Admin Guides_UpdatingRoseCylc - ACCESS-NRI/accessdev-Trac-archive GitHub Wiki

Updating rose, cylc and fcm=

On raijin

cylc

% newgrp access.admin
% cd ~access/apps/cylc

Update the git repository:

% cd git
% git pull

Check what tags are available

% git tag

Clone the local repository for the new version (e.g. if the latest tag is '6.7.0'):

% cd ..
% git clone git 6.7.0

Set the new version to the correct tag

% cd 6.7.0
% git checkout 6.7.0

Create file etc/job-init-env.sh as follows with the rose version set appropriately (see #189).

. /etc/profile
. ~/.profile
module use ~access/modules
module load cylc/wrapper
# Load matching rose module for this version of cylc
module load rose/2015.08.0
module load fcm

Note that no version specific cylc module is required.

See https://accessdev.nci.org.au/trac/ticket/199#comment:7 for some other minor changes required with cylc versions 6.7.0 and later.

On accessdev, in lib/cylc/scheduler.py set

    INTERVAL_STOP_KILL = 60.0

as a workaround for problems reported in https://track.nci.org.au/browse/CWSHELP-149.

rose

Procedure for rose is basically the same

% newgrp access.admin
% cd ~access/apps/rose

Update the git repository:

% cd git
% git pull

Check what tags are available

% git tag

Clone the local repository for the new version (e.g. if the latest tag is '2015.08.0'):

% cd ..
% git clone git 2015.08.0

Set the new version to the correct tag

% cd 2015.08.0
% git checkout 2015.08.0

Create appropriate module in ~access/modules/rose. Note that new versions may be installed on raijin independent of accessdev, as long as the default rose module isn't changed.

Create VERSION/etc/rose.conf with

[rose-mpi-launch]
launcher-list=mpirun
launcher-preopts.mpirun=-n $NPROC

Note that the UK run scripts set NPROC, though PBS sets NCPUS. With openmp NPROC may be different to NCPUS.

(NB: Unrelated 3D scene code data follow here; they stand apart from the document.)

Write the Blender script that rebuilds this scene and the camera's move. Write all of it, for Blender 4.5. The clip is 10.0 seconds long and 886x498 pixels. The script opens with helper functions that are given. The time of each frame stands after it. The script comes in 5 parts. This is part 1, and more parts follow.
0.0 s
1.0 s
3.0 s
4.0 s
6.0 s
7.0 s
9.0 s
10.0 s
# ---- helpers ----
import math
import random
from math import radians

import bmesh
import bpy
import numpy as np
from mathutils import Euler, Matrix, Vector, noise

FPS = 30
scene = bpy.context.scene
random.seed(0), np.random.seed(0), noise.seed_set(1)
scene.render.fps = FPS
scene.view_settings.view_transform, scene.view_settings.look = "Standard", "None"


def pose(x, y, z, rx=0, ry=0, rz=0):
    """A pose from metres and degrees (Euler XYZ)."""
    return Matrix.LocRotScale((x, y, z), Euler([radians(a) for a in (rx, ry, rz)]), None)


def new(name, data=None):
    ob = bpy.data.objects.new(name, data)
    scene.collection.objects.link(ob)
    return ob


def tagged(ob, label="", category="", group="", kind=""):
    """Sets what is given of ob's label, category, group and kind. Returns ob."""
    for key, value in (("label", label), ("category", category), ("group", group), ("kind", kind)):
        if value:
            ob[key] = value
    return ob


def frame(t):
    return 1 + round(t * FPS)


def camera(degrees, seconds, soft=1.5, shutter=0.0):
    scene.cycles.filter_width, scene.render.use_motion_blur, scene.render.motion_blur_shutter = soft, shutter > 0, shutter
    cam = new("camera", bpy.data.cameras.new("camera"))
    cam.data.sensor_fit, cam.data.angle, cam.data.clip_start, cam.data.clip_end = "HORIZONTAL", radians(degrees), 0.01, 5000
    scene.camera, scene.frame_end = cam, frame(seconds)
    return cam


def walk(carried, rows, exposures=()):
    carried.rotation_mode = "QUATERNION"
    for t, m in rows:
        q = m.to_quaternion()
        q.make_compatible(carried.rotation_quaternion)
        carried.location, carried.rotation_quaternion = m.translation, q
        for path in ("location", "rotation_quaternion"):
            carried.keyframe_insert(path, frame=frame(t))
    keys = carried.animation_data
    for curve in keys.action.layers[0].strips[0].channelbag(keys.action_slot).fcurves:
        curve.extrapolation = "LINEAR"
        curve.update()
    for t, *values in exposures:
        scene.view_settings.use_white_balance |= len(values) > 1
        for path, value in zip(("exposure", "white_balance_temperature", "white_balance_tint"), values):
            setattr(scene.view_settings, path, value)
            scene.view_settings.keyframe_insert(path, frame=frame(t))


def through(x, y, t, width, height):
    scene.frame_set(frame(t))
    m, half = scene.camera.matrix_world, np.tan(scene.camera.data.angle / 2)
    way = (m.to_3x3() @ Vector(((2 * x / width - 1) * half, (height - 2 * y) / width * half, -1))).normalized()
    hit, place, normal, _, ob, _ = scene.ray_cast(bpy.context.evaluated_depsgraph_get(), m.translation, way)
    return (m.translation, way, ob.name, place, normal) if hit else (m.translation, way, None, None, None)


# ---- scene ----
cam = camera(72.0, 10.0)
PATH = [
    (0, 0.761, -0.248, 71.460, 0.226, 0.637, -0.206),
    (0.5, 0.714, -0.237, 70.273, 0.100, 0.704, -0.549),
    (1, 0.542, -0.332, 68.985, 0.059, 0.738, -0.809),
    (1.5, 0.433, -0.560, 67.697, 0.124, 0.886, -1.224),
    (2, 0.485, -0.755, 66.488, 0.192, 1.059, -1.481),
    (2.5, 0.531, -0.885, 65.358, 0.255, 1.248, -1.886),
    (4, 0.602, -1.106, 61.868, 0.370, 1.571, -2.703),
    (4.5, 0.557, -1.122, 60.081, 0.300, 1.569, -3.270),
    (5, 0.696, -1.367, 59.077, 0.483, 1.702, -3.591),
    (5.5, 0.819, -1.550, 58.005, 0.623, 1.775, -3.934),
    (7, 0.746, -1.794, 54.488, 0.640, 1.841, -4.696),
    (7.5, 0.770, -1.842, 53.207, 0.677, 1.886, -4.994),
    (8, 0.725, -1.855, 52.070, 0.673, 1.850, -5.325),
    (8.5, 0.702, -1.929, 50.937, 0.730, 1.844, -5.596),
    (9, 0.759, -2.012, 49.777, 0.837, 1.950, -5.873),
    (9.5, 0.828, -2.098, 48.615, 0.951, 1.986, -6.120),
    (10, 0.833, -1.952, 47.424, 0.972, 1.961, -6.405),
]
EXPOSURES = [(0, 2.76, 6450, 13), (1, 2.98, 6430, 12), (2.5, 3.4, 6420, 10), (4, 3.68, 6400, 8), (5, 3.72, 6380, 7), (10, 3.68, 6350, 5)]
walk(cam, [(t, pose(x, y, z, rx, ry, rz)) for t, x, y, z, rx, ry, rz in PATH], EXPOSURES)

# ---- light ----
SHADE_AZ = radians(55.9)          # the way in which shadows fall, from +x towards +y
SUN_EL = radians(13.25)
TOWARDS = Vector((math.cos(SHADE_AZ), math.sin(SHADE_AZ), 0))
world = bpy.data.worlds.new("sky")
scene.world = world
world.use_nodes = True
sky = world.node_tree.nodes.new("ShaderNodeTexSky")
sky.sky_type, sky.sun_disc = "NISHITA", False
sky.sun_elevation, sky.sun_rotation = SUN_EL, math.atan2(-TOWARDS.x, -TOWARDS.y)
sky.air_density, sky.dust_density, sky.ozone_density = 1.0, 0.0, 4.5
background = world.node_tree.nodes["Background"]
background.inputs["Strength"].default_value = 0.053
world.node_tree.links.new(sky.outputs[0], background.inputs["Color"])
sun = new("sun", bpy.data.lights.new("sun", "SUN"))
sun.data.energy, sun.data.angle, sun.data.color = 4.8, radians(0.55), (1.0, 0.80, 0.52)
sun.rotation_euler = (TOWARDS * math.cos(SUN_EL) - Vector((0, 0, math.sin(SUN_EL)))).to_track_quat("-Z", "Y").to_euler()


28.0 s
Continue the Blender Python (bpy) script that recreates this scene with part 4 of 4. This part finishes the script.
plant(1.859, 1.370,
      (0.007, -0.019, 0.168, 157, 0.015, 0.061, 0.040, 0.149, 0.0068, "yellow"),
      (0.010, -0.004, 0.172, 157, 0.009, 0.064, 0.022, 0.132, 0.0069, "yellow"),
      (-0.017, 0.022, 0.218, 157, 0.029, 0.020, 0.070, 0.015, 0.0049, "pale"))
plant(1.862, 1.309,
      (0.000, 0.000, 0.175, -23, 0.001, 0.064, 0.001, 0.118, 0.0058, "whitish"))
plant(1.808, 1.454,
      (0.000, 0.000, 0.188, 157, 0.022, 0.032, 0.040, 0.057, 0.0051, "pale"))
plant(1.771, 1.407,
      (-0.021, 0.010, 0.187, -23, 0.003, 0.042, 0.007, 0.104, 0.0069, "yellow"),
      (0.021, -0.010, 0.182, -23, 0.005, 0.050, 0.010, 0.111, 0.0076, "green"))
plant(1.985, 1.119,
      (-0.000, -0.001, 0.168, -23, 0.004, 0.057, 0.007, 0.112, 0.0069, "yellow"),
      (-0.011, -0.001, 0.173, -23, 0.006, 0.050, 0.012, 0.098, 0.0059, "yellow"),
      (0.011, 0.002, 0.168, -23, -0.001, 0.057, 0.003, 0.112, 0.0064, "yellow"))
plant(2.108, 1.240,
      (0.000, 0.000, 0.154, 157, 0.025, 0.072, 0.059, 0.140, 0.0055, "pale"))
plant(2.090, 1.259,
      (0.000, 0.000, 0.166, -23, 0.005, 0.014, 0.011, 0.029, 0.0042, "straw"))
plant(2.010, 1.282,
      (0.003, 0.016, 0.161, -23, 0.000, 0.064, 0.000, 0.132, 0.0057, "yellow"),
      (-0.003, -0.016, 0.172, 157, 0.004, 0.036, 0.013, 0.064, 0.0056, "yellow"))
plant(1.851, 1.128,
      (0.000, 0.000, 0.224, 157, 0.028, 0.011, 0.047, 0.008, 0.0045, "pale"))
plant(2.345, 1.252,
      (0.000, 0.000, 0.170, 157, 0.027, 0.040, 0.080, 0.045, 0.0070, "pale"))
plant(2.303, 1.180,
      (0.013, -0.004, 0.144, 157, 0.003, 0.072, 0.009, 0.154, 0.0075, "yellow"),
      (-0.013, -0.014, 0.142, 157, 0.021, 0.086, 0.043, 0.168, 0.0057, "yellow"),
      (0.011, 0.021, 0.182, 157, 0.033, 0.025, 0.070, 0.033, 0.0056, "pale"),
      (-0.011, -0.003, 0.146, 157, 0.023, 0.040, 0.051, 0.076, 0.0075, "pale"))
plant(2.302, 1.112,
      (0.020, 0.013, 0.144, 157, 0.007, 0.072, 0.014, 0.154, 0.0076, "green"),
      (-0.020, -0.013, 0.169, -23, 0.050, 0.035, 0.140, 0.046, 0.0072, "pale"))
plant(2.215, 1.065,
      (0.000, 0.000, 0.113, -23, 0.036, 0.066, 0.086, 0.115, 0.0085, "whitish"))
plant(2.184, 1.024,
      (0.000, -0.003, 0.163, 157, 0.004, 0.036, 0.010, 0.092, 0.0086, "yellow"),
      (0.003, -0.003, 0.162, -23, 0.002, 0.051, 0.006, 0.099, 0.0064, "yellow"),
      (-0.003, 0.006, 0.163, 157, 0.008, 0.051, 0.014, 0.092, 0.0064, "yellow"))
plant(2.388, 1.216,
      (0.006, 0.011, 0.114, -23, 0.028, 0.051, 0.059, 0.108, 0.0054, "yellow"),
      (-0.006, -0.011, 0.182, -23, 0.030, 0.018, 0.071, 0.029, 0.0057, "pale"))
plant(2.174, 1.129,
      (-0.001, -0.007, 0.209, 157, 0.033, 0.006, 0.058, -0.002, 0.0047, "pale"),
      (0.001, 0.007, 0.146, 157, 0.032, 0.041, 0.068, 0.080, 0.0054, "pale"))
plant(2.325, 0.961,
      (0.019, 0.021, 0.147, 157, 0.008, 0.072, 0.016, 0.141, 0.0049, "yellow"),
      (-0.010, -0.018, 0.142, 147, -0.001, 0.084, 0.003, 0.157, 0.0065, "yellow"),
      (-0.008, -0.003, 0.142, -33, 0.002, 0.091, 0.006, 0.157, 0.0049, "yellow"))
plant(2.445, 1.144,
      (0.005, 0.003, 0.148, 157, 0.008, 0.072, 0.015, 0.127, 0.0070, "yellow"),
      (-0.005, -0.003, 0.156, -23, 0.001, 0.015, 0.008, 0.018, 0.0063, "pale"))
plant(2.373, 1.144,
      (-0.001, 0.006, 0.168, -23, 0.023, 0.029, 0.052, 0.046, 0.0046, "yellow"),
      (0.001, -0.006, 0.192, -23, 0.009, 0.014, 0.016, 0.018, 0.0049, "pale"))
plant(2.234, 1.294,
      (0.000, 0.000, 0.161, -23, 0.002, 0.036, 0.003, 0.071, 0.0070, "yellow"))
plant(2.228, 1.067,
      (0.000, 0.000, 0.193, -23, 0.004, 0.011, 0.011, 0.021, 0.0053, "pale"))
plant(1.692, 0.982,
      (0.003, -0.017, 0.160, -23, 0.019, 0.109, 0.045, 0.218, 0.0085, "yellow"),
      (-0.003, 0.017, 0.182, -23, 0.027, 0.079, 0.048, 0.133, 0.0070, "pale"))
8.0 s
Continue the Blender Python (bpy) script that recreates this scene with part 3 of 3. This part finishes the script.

Update ~access/apps/rose/bin/rose with check for appropriate matching versions.

fcm

git checkout as above.

On raijin create VERSION/etc/fcm/keyword.cfg by copying the previous version of this file. Note that some values in this are different to the file on accessdev because of the on disk mirrors.

The accessdev keyword.cfg is created automatically by the puppet installation.

Create appropriate module in ~access/modules/fcm.

Puppet configuration for accessdev

hierdata/project.yaml has

# Rose version
rose::install::default: 2015.04.1
rose::install::versions:
  - 2014-05
  - 2015.02.0
  - 2015.04.1

and

# Cylc version
cylc::default_version: 6.4.1
cylc::install_versions: 
  - 5.4.14
  - 6.3.0
  - 6.4.1

Modify this to add the new versions and update defaults. Older versions should not be removed as there may be running suites depending on them.

For fcm, just update the version (only one version is installed on accessdev because it's backwards compatible). E.g.

fcm::version: 2015.09.0

Testing

New puppet configuration should be added on a branch and tested on accessdev-test. A ticket should be created to record the testing.

The suite au-aa398 is a simple test cycling suite that runs background and PBS jobs on raijin and background jobs on accessdev. On accessdev-test, rosie doesn't see the accessdev database by default, so to checkout the suite run the command

svn checkout -q svn+ssh://accessdev.nci.org.au/home/access-svn/roses_au_svn/a/a/3/9/8/trunk@HEAD $HOME/roses/au-aa398

Then

cd roses/au-aa398
rose suite-run

After successful completion check that CYLC_VERSION is set correctly in ~/cylc-run/au-aa398/log/job/20000601T0000Z/model/01/job and that rose --version has returned the correct version in ~/cylc-run/au-aa398/log/job/20000601T0000Z/model/01/job.out.

Suite au-aa123 builds GCOM and runs a simple test. This tests whether the rose mpi-launch configuration is set correctly. Check that mpl_test has actually used the requested 2 processors.

The UM rose-stem tests provide a more complete test. To run this

fcm co fcm:um.xm/trunk
cd trunk
rose stem --group=developer

Note that any failures in the rose-ana comparison tasks don't indicate a problem with the rose/cylc installation but rather that the model KGOs haven't been updated.

Also check rose-bush at https://accessdev-test.nci.org.au/rose-bush/. Check that you can see job.out from a suite.

Also check that the previous versions of rose and cylc still work by running a suite with something like

CYLC_VERSION=6.4.1 ROSE_VERSION=2015.04.1 rose suite-run

A few days before installing and updating default modules on raijin send a message to access_users informing them of the upcoming change, including a pointer to https://accessdev.nci.org.au/trac/wiki/access/RoseCylcVersions. Also update the version table on that page.